If you analyzed these results with a linear regression based on X1 and X2, you would get

Y = 0 + 0 X1 + 0 X2 + 1 X1X2.

That is, the intercept is 0, the individual coefficients for X1 and X2 are both zero, and the coefficient for the X1X2 interaction is 1.

Now analyze the same outcomes with linear regression based on W1 and W2 as the independent variables. You get:

Y = 1/4 + 1/2 W1 + 1/2 W2 + 1 W1W2

with a non-zero intercept, substantial coefficients for W1 and W2 individually, and still a coefficient of 1 for the interaction term. Classic ANOVA is done around the grand mean of the observations (1/4 in this example, however the independent variables are coded) and a balanced design, leading to a model equivalent to linear regression based on W1 and W2 as the predictors.

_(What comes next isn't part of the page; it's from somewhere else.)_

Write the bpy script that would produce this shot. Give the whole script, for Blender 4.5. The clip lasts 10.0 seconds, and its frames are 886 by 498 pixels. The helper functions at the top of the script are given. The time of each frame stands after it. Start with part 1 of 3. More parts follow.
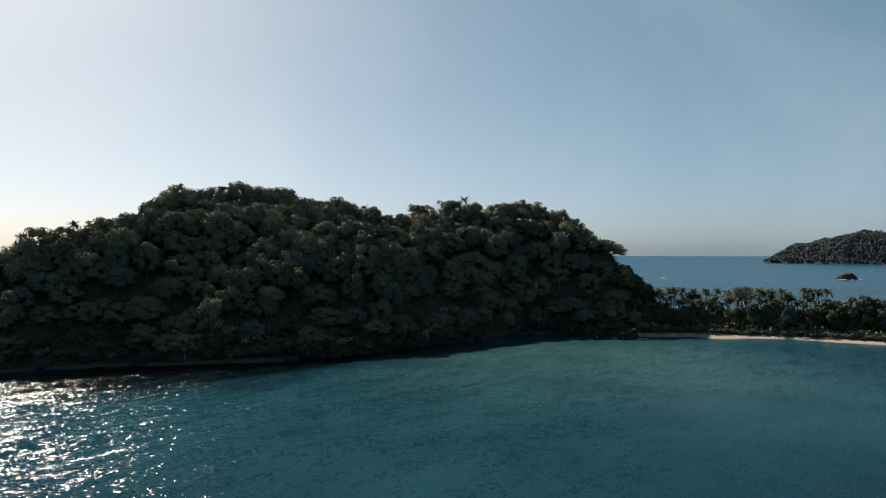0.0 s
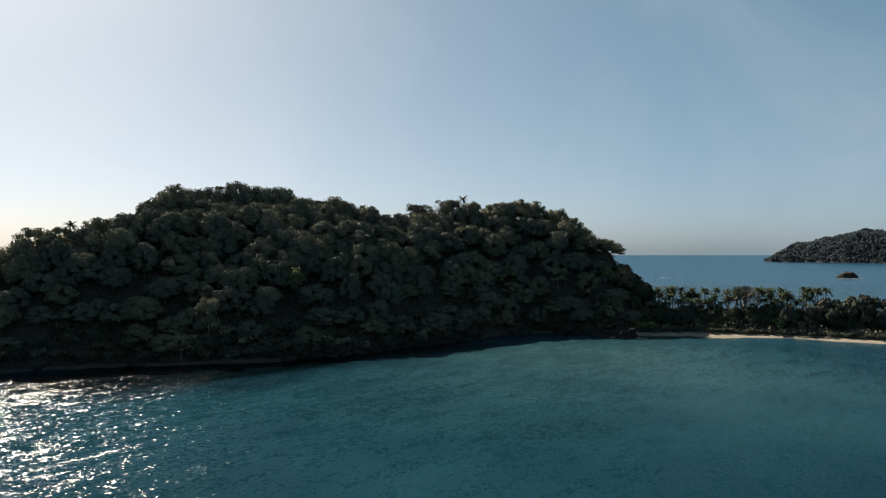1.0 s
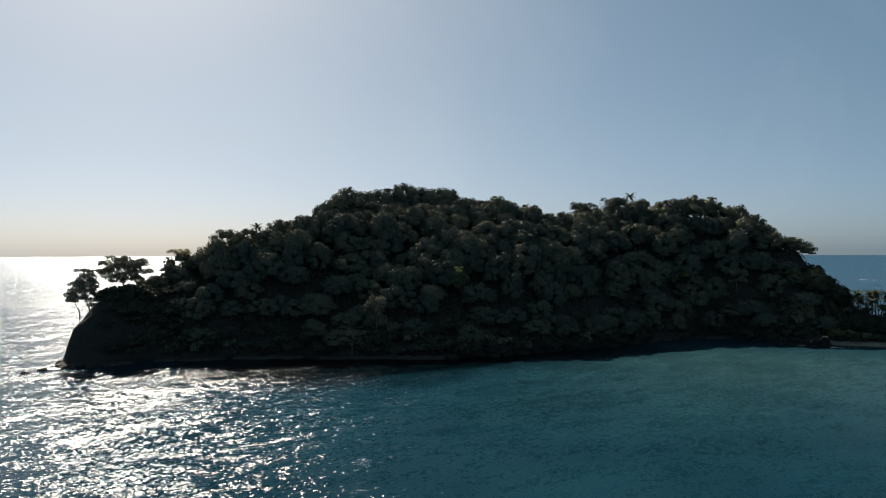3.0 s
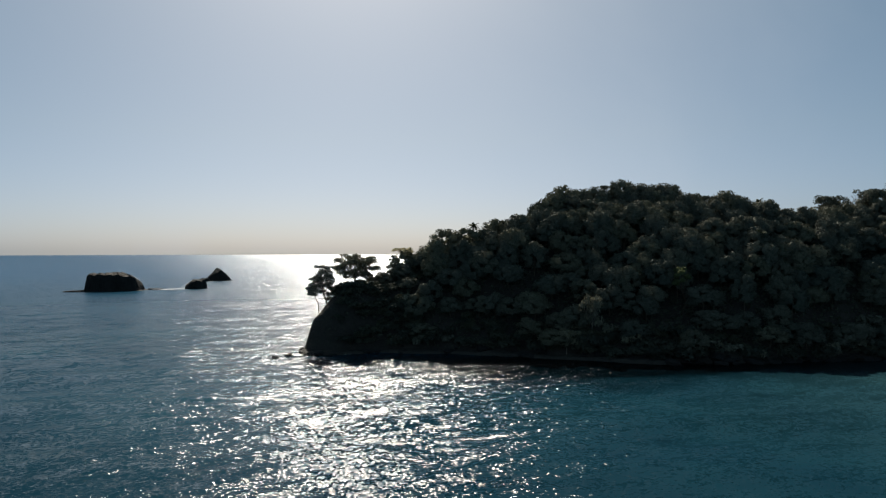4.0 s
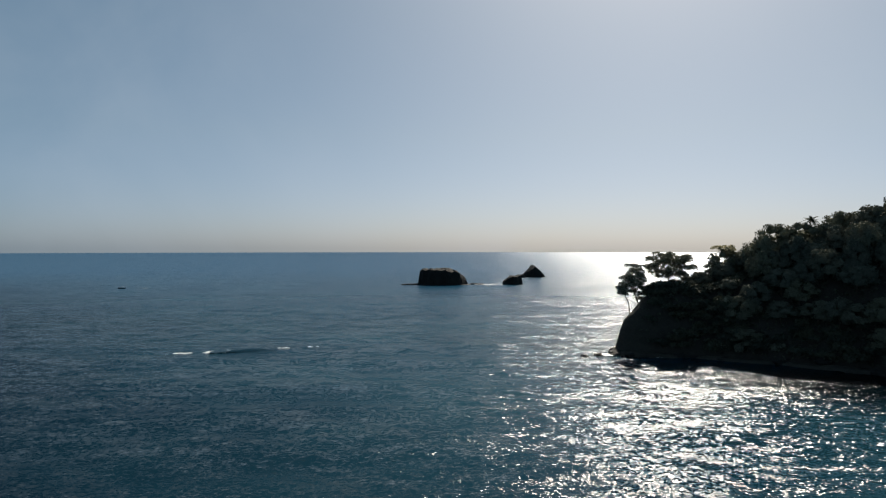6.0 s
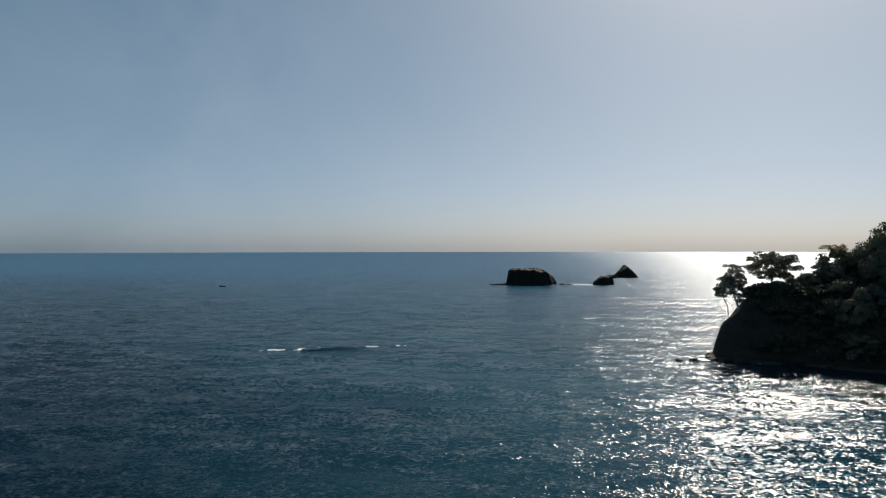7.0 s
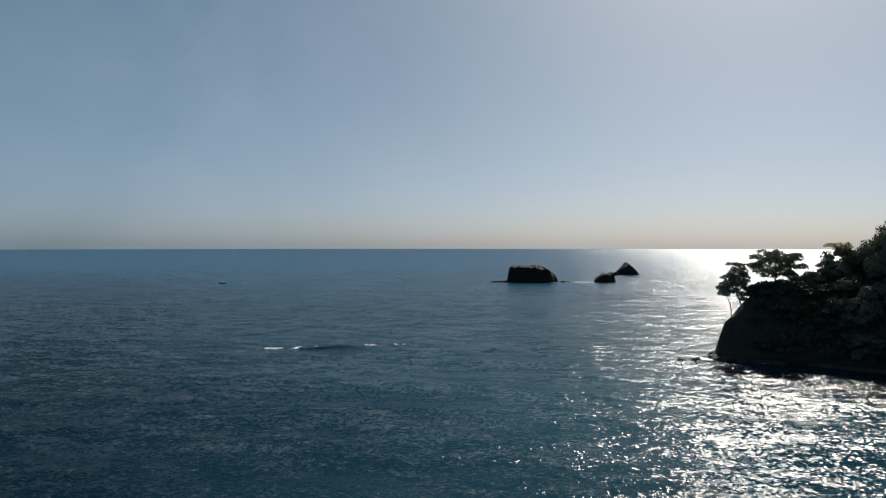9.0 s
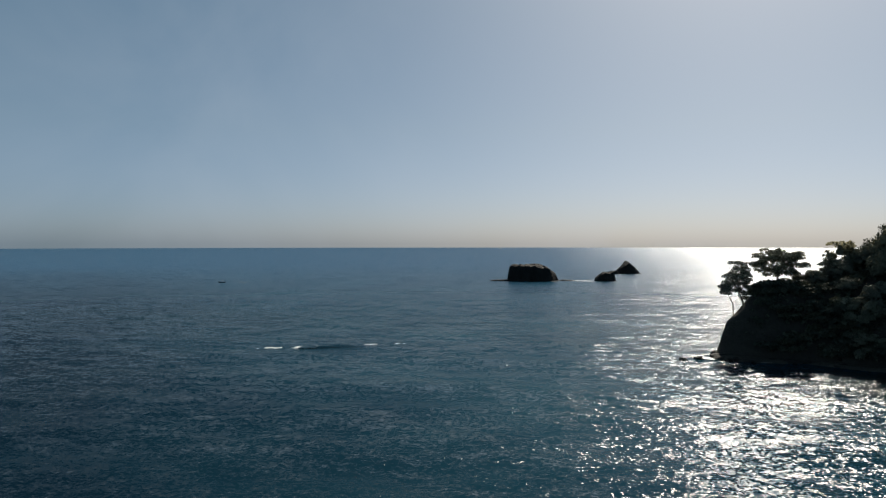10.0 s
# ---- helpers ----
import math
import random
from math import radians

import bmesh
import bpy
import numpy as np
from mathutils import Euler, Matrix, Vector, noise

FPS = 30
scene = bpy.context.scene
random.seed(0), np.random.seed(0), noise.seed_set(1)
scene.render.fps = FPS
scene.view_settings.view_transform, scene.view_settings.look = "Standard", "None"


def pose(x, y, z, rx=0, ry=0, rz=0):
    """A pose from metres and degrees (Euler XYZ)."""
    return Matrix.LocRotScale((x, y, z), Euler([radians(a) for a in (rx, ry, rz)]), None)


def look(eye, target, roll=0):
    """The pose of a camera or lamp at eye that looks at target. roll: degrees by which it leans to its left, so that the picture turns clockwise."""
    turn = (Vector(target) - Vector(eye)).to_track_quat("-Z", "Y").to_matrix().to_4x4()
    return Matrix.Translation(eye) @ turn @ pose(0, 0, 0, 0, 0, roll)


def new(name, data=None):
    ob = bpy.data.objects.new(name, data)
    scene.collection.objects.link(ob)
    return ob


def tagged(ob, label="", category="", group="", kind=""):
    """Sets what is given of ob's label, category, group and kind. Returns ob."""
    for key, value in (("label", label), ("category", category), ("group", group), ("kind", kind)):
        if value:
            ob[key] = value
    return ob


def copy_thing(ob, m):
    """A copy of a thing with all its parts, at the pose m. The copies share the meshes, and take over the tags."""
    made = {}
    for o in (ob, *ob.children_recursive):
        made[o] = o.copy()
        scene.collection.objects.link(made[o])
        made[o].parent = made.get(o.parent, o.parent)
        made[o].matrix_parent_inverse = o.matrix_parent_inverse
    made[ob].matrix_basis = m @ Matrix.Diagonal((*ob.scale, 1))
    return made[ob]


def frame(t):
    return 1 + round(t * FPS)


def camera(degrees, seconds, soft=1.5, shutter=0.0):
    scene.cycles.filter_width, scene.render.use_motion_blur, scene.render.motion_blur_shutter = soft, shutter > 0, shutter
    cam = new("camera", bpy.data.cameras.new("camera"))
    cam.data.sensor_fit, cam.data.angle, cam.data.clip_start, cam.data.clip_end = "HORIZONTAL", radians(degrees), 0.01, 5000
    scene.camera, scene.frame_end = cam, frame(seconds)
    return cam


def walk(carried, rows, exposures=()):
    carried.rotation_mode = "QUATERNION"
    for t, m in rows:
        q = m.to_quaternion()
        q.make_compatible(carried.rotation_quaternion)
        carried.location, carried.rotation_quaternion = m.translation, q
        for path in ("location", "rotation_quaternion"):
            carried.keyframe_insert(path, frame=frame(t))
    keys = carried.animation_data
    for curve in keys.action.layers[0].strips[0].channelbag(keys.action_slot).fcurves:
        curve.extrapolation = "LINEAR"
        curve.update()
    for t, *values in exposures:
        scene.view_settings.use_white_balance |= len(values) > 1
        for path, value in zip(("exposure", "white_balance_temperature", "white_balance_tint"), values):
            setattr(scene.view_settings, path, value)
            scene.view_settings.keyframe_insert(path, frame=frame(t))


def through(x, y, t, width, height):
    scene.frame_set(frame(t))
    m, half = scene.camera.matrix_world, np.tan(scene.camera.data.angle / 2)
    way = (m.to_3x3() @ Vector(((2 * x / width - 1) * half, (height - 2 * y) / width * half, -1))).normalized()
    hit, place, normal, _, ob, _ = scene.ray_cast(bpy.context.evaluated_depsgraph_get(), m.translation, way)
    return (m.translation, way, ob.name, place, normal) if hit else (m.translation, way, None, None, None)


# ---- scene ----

So a coefficient of 0 for X1 or X2 as individual predictors in the first regression doesn't mean that either independent variable is unassociated with outcome. Just centering their values to provide W1 and W2 leads to non-zero individual coefficients. What this means is that with an interaction you can't just look at predictor coefficients in isolation, you have to consider them together with the interactions that involve them.

ANOVA is just a special case of a linear model. It's not inherently "better" than linear regression in this case, it just presents the results in a different way that avoids some complications of interpreting intercepts and single-predictor coefficients when there are interactions.

If you want to evaluate the importance of a predictor along with its interactions in a linear model where ANOVA isn't appropriate, you can do a Wald test incorporating all the coefficients involving the predictor and its interactions, using the coefficient covariance matrix as the basis for the error estimate. This is the approach used in the rms package in R.